I first saw Awol Erizku’s work in Los Angeles. He relocated there after completing his MFA at Yale in 2014. The exhibition featured many of his motifs, aesthetic and political, that he has translated into photographs, installations and sculptural assemblages. The centrepiece was a work called Ask the Dust, a collaboration with the floral designer Sarah Lineberger. It comprised a salvaged tomato-red Porsche 914, flowers bursting out of its hood and trunk. It gave me a spectacular sense of joy.
“It is intimate and universal. No-one in our times has made motherhood look so epic”
At this point, Erizku, then twenty-seven, was definitely making art that was “Instagrammable”—conscious of bright pop colours and flat still life compositions—but with substance, aware of art history and its limitations, and concerned with creating his own vision, living as a black muslim man in America today. Politics are never far from the appealing surfaces of his work. In 2016, Erizku was starting his journey in the art world—Ask the Dust was being shown at a pop-up space run by Night Gallery; he’d been at group shows at the FLAG Art Foundation and at Ben Brown Fine Arts in London (the gallery now represent him). He’d cast his sister in his riff on Vermeer: Girl with a Bamboo Earring. He’d shot for Vogue and the New Yorker. But to most, he was still unknown.

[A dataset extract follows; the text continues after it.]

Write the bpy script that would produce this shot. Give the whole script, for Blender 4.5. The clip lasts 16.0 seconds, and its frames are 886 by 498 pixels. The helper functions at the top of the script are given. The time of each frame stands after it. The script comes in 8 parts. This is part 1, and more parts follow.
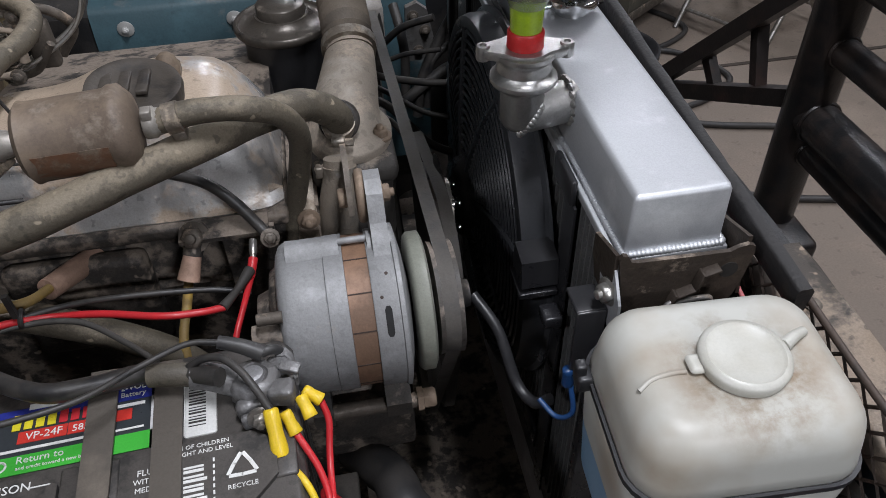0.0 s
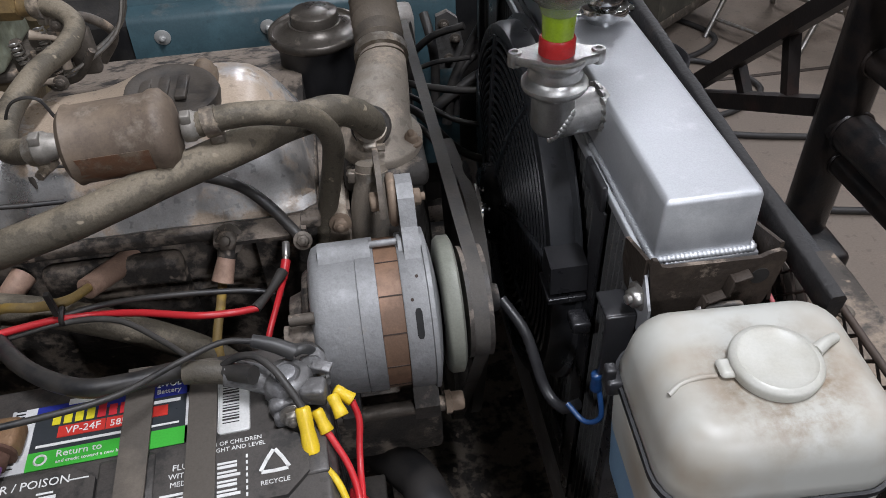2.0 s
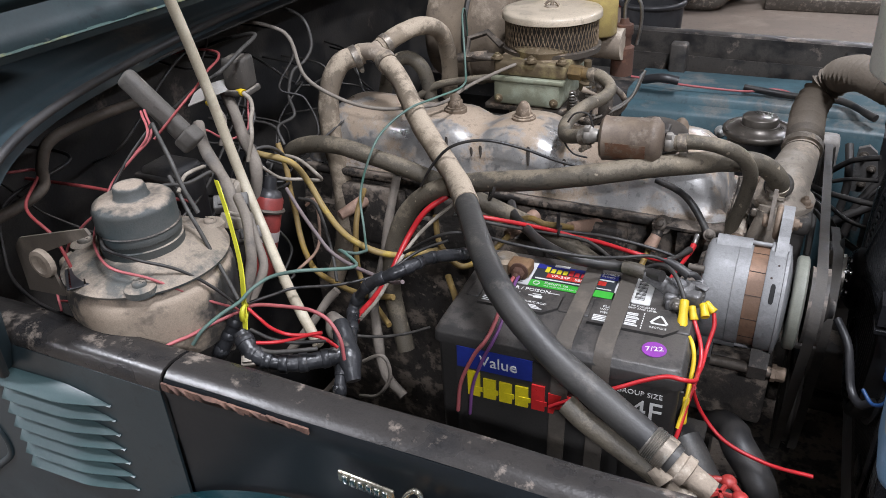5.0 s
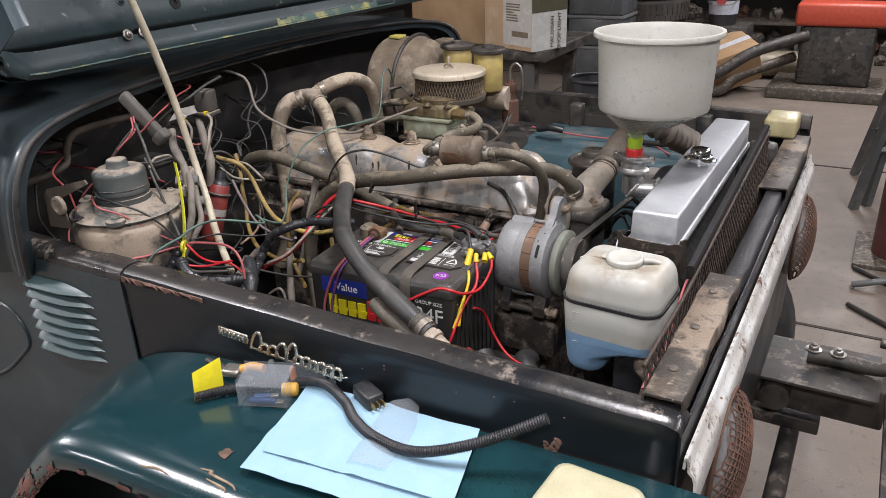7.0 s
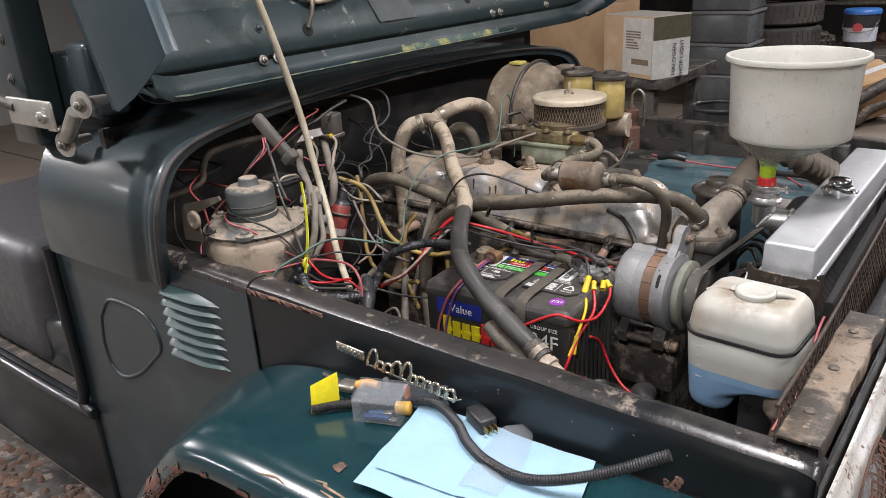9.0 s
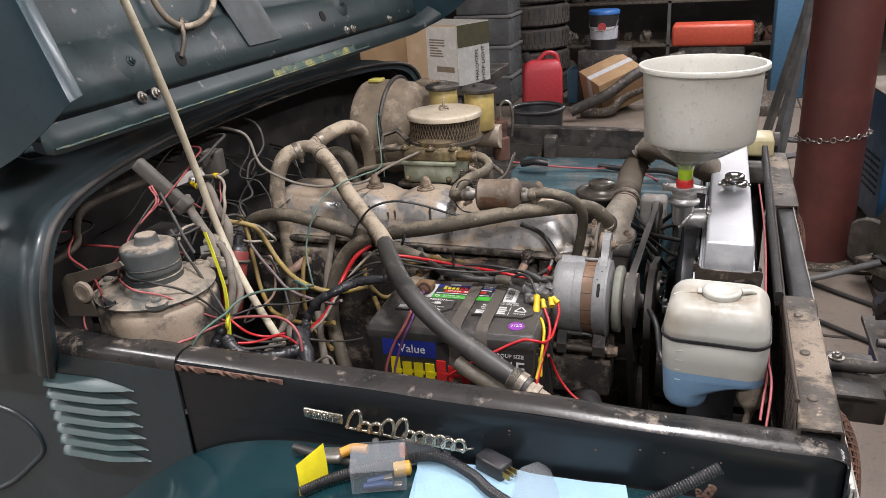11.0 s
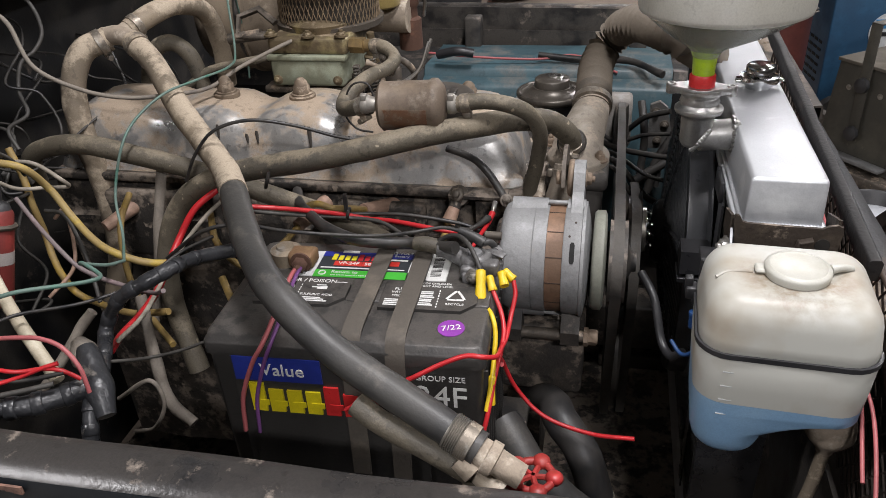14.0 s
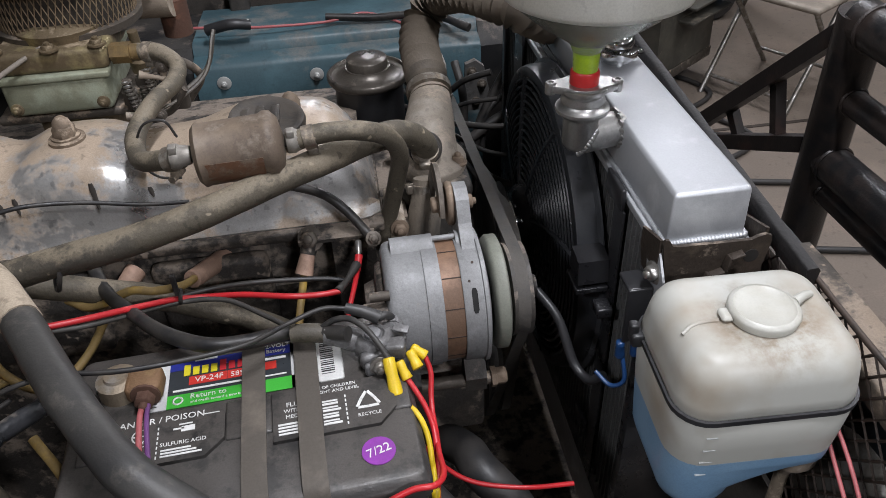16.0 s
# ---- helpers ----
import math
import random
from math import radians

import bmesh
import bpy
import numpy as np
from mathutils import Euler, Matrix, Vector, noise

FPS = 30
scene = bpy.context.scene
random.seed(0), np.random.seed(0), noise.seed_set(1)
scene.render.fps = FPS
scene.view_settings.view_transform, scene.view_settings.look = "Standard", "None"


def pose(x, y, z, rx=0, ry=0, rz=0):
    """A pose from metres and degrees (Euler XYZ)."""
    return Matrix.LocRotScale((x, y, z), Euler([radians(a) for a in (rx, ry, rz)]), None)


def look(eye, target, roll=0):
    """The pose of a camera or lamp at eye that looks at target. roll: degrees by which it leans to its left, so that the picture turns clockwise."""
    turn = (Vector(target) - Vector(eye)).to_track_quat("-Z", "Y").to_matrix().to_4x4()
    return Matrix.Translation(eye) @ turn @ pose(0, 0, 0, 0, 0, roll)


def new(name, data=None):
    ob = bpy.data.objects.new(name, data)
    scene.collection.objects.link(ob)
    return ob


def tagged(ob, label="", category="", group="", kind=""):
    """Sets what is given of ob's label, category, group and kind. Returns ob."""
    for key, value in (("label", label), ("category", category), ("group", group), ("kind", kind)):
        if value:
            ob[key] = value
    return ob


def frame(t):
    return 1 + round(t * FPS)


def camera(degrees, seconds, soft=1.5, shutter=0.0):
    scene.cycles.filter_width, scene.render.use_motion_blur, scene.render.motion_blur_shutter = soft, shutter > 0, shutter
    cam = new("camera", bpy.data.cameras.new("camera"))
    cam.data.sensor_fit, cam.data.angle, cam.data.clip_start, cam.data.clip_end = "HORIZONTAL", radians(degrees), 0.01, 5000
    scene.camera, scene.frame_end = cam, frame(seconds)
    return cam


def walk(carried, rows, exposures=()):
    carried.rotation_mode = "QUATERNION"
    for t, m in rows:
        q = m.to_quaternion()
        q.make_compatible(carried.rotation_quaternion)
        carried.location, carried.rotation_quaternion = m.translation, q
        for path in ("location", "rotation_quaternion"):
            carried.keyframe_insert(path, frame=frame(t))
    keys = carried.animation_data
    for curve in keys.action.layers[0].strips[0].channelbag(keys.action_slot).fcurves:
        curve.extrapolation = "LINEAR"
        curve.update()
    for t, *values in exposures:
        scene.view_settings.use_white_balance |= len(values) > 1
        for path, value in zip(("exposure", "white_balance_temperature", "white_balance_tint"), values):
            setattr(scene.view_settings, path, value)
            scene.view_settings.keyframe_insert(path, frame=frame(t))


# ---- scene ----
cam = camera(60.80, 16.0, soft=0.8)
# seconds, place in metres, turn in degrees
ROWS = [
    (0, 0.0437, 0.0134, 1.4704, 47.019, 1.201, -10.421),
    (0.5, 0.0427, 0.0098, 1.4704, 47.108, 1.185, -10.511),
    (1, 0.0443, 0.0106, 1.4711, 47.225, 1.267, -10.604),
    (1.5, 0.0459, 0.0107, 1.4682, 47.104, 1.591, -10.371),
    (2, 0.0389, 0.0066, 1.4713, 47.806, 2.062, -8.602),
    (2.5, -0.0134, -0.0244, 1.4913, 50.455, 2.794, -0.542),
    (3, -0.0462, -0.0995, 1.5105, 53.760, 3.180, 9.514),
    (3.5, -0.0335, -0.1693, 1.5204, 56.428, 3.231, 17.287),
    (4, -0.0042, -0.2183, 1.5183, 58.247, 2.715, 23.683),
    (4.2, 0.0128, -0.2386, 1.5197, 59.066, 2.949, 25.863),
    (6.3, 0.3071, -0.6660, 1.5845, 62.119, 2.044, 24.074),
    (6.5, 0.4044, -0.6706, 1.5715, 64.581, 1.864, 26.490),
    (7, 0.5048, -0.6762, 1.5713, 66.231, 2.057, 29.552),
    (7.5, 0.5229, -0.6691, 1.5666, 67.431, 2.663, 32.965),
    (8, 0.5044, -0.6943, 1.5592, 68.373, 2.729, 35.768),
    (8.2, 0.5009, -0.6815, 1.5617, 67.945, 3.515, 38.461),
    (10.3, 0.3560, -0.6994, 1.5659, 69.784, 3.041, 29.551),
    (10.5, 0.3078, -0.7117, 1.5779, 68.968, 3.357, 24.893),
    (11, 0.2240, -0.7411, 1.5953, 68.075, 3.537, 19.306),
    (11.5, 0.1938, -0.7589, 1.5941, 67.884, 3.421, 15.052),
    (12, 0.1960, -0.7643, 1.5924, 67.824, 3.340, 12.937),
    (12.5, 0.2024, -0.7603, 1.5952, 67.929, 3.361, 11.873),
    (13, 0.1918, -0.7484, 1.5944, 67.647, 3.441, 11.313),
    (13.5, 0.1533, -0.6237, 1.5472, 65.120, 2.720, 12.345),
    (14, 0.0950, -0.3117, 1.4714, 59.699, 2.837, 12.179),
    (14.5, -0.0032, -0.1373, 1.4806, 52.293, 1.484, 1.043),
    (15, -0.0794, -0.1049, 1.5136, 52.918, 1.132, -7.590),
    (15.5, -0.0622, -0.1017, 1.5150, 52.486, 1.395, -9.453),
    (16, -0.0249, -0.1176, 1.5130, 52.116, 2.101, -8.658),
]
walk(cam, [(t, pose(x, y, z, rx, ry, rz)) for t, x, y, z, rx, ry, rz in ROWS],
     exposures=[(0, -0.42, 6350, 10), (1.5, -0.42, 6350, 10), (2.5, -0.2, 6350, 10), (3.5, 0.12, 6180, 10), (4.2, 0.15, 6180, 10), (6.3, 0.05, 6600, 12),
                (8.2, 0.15, 6800, 12), (10.3, 0.12, 6900, 12), (12.5, 0.15, 6850, 12), (13.5, 0.05, 6850, 12), (14.2, -0.1, 6800, 10), (14.8, -0.25, 6700, 10), (16, -0.26, 6450, 10)])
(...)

No-one at this point in their career could expect to get a call from Beyoncé—and especially not to capture her at one of her most monumental moments, as she prepared to announce to the world her pregnancy with twins. When the first photograph from the shoot was released on 1 February, 2017, the Internet (understandably) imploded. With more than eleven million likes, it is now one of the defining pictures of one of the world’s most famous stars. Referencing European painters like Botticelli, Beyonce is reimagined as Erizku’s Madonna; framed by flowers, wholesome, natural and sexy—she embodies the matriarch ideal. It is intimate and universal. No-one in our times has made motherhood look so epic.
“With more than eleven million likes, it is now one of the defining pictures of one of the world’s most famous stars”
The picture became so famous—leading to countless copies—that it has perhaps eclipsed Erizku’s other work since. Undoubtedly it’s brought him infinite opportunities, not least financial—but he’s reluctant now to revisit the image. It points to a wider problem when artists collaborate with celebrities, like a band with a smash-hit song, the audience wants to you play it again and again. His current exhibition in the Bronx, where the artist grew up, looks inwards and quietly questions how artists are pigeon-holed in different ways, whether it’s because of where they come from or what they do.
Doing such a high profile work catapulted Erizku into the mainstream conscience, but he’s still got ambitions of his own. He’s continued to work quietly in LA. As he told Rolling Stone back in 2017, “I’d like to leave this Earth better than I found it. That’s just the journey I’m on, so I’m just gonna try to make the best art that I can with the time given, and try to up that every step of the way.”